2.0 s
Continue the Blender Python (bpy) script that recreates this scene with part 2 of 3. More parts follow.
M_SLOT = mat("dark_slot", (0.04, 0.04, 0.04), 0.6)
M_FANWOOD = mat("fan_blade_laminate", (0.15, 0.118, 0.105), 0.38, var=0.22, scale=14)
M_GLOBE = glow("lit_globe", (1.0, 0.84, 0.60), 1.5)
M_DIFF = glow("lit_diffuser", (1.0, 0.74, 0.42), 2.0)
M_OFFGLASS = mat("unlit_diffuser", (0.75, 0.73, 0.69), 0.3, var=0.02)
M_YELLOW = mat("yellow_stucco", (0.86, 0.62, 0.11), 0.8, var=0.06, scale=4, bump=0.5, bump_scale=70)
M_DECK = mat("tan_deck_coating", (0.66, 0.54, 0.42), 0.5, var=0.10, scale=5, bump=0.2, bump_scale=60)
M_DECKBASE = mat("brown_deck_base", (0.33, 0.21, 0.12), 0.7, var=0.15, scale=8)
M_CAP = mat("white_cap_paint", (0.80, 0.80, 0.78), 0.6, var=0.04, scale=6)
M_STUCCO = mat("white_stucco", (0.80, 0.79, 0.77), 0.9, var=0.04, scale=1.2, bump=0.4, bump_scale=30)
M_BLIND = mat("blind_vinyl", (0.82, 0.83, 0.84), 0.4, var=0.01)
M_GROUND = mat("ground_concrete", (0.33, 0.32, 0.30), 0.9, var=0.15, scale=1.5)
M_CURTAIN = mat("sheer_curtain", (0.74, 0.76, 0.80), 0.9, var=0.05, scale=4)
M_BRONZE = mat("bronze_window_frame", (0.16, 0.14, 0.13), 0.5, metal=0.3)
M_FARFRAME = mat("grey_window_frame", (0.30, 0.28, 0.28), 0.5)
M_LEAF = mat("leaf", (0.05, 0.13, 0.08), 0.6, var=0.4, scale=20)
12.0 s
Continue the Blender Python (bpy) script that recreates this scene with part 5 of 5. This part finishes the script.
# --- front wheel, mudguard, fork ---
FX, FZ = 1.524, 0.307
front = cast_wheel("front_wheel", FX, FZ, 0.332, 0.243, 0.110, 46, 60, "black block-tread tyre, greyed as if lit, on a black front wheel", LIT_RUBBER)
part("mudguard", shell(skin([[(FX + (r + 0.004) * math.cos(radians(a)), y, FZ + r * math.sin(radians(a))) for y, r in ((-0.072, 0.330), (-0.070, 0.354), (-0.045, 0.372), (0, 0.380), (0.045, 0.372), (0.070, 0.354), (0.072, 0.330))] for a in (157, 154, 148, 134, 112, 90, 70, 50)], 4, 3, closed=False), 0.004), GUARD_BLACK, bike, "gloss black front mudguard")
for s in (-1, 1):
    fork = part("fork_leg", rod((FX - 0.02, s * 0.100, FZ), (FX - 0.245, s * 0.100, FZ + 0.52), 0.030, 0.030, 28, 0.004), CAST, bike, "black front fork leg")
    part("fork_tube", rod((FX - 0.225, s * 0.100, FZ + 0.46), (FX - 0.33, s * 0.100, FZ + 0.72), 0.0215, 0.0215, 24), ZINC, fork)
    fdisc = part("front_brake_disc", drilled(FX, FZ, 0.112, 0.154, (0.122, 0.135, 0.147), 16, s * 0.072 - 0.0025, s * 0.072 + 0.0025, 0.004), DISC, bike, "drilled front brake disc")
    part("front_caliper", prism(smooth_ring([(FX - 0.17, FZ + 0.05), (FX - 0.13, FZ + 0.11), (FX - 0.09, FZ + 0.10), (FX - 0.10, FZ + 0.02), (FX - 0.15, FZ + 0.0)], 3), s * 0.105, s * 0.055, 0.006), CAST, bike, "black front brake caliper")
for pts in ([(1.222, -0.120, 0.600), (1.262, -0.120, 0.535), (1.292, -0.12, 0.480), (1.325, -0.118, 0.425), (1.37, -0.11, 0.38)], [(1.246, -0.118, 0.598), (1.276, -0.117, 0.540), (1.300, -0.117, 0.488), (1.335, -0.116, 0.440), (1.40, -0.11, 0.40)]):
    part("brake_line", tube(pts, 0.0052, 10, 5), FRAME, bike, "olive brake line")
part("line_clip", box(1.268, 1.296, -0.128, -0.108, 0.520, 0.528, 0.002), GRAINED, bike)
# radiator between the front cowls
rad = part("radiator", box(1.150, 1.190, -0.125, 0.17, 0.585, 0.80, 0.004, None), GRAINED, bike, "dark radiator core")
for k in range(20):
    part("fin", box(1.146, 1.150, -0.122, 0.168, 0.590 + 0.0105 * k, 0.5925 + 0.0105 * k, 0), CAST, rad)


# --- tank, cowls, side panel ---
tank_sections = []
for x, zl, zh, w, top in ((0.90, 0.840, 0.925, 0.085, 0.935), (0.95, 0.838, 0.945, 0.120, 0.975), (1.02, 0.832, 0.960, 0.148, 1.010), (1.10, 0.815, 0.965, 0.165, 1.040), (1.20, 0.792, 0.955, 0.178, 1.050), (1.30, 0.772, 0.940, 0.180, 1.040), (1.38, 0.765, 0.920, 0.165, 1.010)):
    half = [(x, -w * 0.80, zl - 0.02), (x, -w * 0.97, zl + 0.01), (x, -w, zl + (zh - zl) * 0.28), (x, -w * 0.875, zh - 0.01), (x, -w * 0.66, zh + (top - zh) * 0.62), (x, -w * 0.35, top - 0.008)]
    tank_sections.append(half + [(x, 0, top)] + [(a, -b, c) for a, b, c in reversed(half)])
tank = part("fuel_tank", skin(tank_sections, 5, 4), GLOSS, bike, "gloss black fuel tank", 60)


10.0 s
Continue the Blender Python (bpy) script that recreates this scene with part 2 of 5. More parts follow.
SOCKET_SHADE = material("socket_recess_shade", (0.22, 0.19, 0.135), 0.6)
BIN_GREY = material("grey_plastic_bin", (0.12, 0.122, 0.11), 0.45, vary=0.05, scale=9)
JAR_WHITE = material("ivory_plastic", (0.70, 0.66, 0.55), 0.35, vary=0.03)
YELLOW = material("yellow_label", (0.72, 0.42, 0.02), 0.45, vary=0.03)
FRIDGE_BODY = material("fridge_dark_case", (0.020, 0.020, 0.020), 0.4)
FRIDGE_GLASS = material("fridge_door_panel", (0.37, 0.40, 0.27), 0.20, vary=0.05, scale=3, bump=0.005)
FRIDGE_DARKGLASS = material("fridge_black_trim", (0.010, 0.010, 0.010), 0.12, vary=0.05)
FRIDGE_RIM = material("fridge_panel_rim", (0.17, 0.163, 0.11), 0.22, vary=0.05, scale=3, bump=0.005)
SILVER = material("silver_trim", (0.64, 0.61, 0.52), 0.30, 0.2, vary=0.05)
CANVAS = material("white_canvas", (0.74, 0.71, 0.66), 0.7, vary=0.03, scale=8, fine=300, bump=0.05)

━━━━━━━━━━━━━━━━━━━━

What needs to be done
Set down all of the entries exactly, please.

Output below
2.0 s
Continue the Blender Python (bpy) script that recreates this scene with part 2 of 3. More parts follow.
M_SLOT = mat("dark_slot", (0.04, 0.04, 0.04), 0.6)
M_FANWOOD = mat("fan_blade_laminate", (0.15, 0.118, 0.105), 0.38, var=0.22, scale=14)
M_GLOBE = glow("lit_globe", (1.0, 0.84, 0.60), 1.5)
M_DIFF = glow("lit_diffuser", (1.0, 0.74, 0.42), 2.0)
M_OFFGLASS = mat("unlit_diffuser", (0.75, 0.73, 0.69), 0.3, var=0.02)
M_YELLOW = mat("yellow_stucco", (0.86, 0.62, 0.11), 0.8, var=0.06, scale=4, bump=0.5, bump_scale=70)
M_DECK = mat("tan_deck_coating", (0.66, 0.54, 0.42), 0.5, var=0.10, scale=5, bump=0.2, bump_scale=60)
M_DECKBASE = mat("brown_deck_base", (0.33, 0.21, 0.12), 0.7, var=0.15, scale=8)
M_CAP = mat("white_cap_paint", (0.80, 0.80, 0.78), 0.6, var=0.04, scale=6)
M_STUCCO = mat("white_stucco", (0.80, 0.79, 0.77), 0.9, var=0.04, scale=1.2, bump=0.4, bump_scale=30)
M_BLIND = mat("blind_vinyl", (0.82, 0.83, 0.84), 0.4, var=0.01)
M_GROUND = mat("ground_concrete", (0.33, 0.32, 0.30), 0.9, var=0.15, scale=1.5)
M_CURTAIN = mat("sheer_curtain", (0.74, 0.76, 0.80), 0.9, var=0.05, scale=4)
M_BRONZE = mat("bronze_window_frame", (0.16, 0.14, 0.13), 0.5, metal=0.3)
M_FARFRAME = mat("grey_window_frame", (0.30, 0.28, 0.28), 0.5)
M_LEAF = mat("leaf", (0.05, 0.13, 0.08), 0.6, var=0.4, scale=20)
12.0 s
Continue the Blender Python (bpy) script that recreates this scene with part 5 of 5. This part finishes the script.
# --- front wheel, mudguard, fork ---
FX, FZ = 1.524, 0.307
front = cast_wheel("front_wheel", FX, FZ, 0.332, 0.243, 0.110, 46, 60, "black block-tread tyre, greyed as if lit, on a black front wheel", LIT_RUBBER)
part("mudguard", shell(skin([[(FX + (r + 0.004) * math.cos(radians(a)), y, FZ + r * math.sin(radians(a))) for y, r in ((-0.072, 0.330), (-0.070, 0.354), (-0.045, 0.372), (0, 0.380), (0.045, 0.372), (0.070, 0.354), (0.072, 0.330))] for a in (157, 154, 148, 134, 112, 90, 70, 50)], 4, 3, closed=False), 0.004), GUARD_BLACK, bike, "gloss black front mudguard")
for s in (-1, 1):
    fork = part("fork_leg", rod((FX - 0.02, s * 0.100, FZ), (FX - 0.245, s * 0.100, FZ + 0.52), 0.030, 0.030, 28, 0.004), CAST, bike, "black front fork leg")
    part("fork_tube", rod((FX - 0.225, s * 0.100, FZ + 0.46), (FX - 0.33, s * 0.100, FZ + 0.72), 0.0215, 0.0215, 24), ZINC, fork)
    fdisc = part("front_brake_disc", drilled(FX, FZ, 0.112, 0.154, (0.122, 0.135, 0.147), 16, s * 0.072 - 0.0025, s * 0.072 + 0.0025, 0.004), DISC, bike, "drilled front brake disc")
    part("front_caliper", prism(smooth_ring([(FX - 0.17, FZ + 0.05), (FX - 0.13, FZ + 0.11), (FX - 0.09, FZ + 0.10), (FX - 0.10, FZ + 0.02), (FX - 0.15, FZ + 0.0)], 3), s * 0.105, s * 0.055, 0.006), CAST, bike, "black front brake caliper")
for pts in ([(1.222, -0.120, 0.600), (1.262, -0.120, 0.535), (1.292, -0.12, 0.480), (1.325, -0.118, 0.425), (1.37, -0.11, 0.38)], [(1.246, -0.118, 0.598), (1.276, -0.117, 0.540), (1.300, -0.117, 0.488), (1.335, -0.116, 0.440), (1.40, -0.11, 0.40)]):
    part("brake_line", tube(pts, 0.0052, 10, 5), FRAME, bike, "olive brake line")
part("line_clip", box(1.268, 1.296, -0.128, -0.108, 0.520, 0.528, 0.002), GRAINED, bike)
# radiator between the front cowls
rad = part("radiator", box(1.150, 1.190, -0.125, 0.17, 0.585, 0.80, 0.004, None), GRAINED, bike, "dark radiator core")
for k in range(20):
    part("fin", box(1.146, 1.150, -0.122, 0.168, 0.590 + 0.0105 * k, 0.5925 + 0.0105 * k, 0), CAST, rad)


# --- tank, cowls, side panel ---
tank_sections = []
for x, zl, zh, w, top in ((0.90, 0.840, 0.925, 0.085, 0.935), (0.95, 0.838, 0.945, 0.120, 0.975), (1.02, 0.832, 0.960, 0.148, 1.010), (1.10, 0.815, 0.965, 0.165, 1.040), (1.20, 0.792, 0.955, 0.178, 1.050), (1.30, 0.772, 0.940, 0.180, 1.040), (1.38, 0.765, 0.920, 0.165, 1.010)):
    half = [(x, -w * 0.80, zl - 0.02), (x, -w * 0.97, zl + 0.01), (x, -w, zl + (zh - zl) * 0.28), (x, -w * 0.875, zh - 0.01), (x, -w * 0.66, zh + (top - zh) * 0.62), (x, -w * 0.35, top - 0.008)]
    tank_sections.append(half + [(x, 0, top)] + [(a, -b, c) for a, b, c in reversed(half)])
tank = part("fuel_tank", skin(tank_sections, 5, 4), GLOSS, bike, "gloss black fuel tank", 60)


10.0 s
Continue the Blender Python (bpy) script that recreates this scene with part 2 of 5. More parts follow.
SOCKET_SHADE = material("socket_recess_shade", (0.22, 0.19, 0.135), 0.6)
BIN_GREY = material("grey_plastic_bin", (0.12, 0.122, 0.11), 0.45, vary=0.05, scale=9)
JAR_WHITE = material("ivory_plastic", (0.70, 0.66, 0.55), 0.35, vary=0.03)
YELLOW = material("yellow_label", (0.72, 0.42, 0.02), 0.45, vary=0.03)
FRIDGE_BODY = material("fridge_dark_case", (0.020, 0.020, 0.020), 0.4)
FRIDGE_GLASS = material("fridge_door_panel", (0.37, 0.40, 0.27), 0.20, vary=0.05, scale=3, bump=0.005)
FRIDGE_DARKGLASS = material("fridge_black_trim", (0.010, 0.010, 0.010), 0.12, vary=0.05)
FRIDGE_RIM = material("fridge_panel_rim", (0.17, 0.163, 0.11), 0.22, vary=0.05, scale=3, bump=0.005)
SILVER = material("silver_trim", (0.64, 0.61, 0.52), 0.30, 0.2, vary=0.05)
CANVAS = material("white_canvas", (0.74, 0.71, 0.66), 0.7, vary=0.03, scale=8, fine=300, bump=0.05)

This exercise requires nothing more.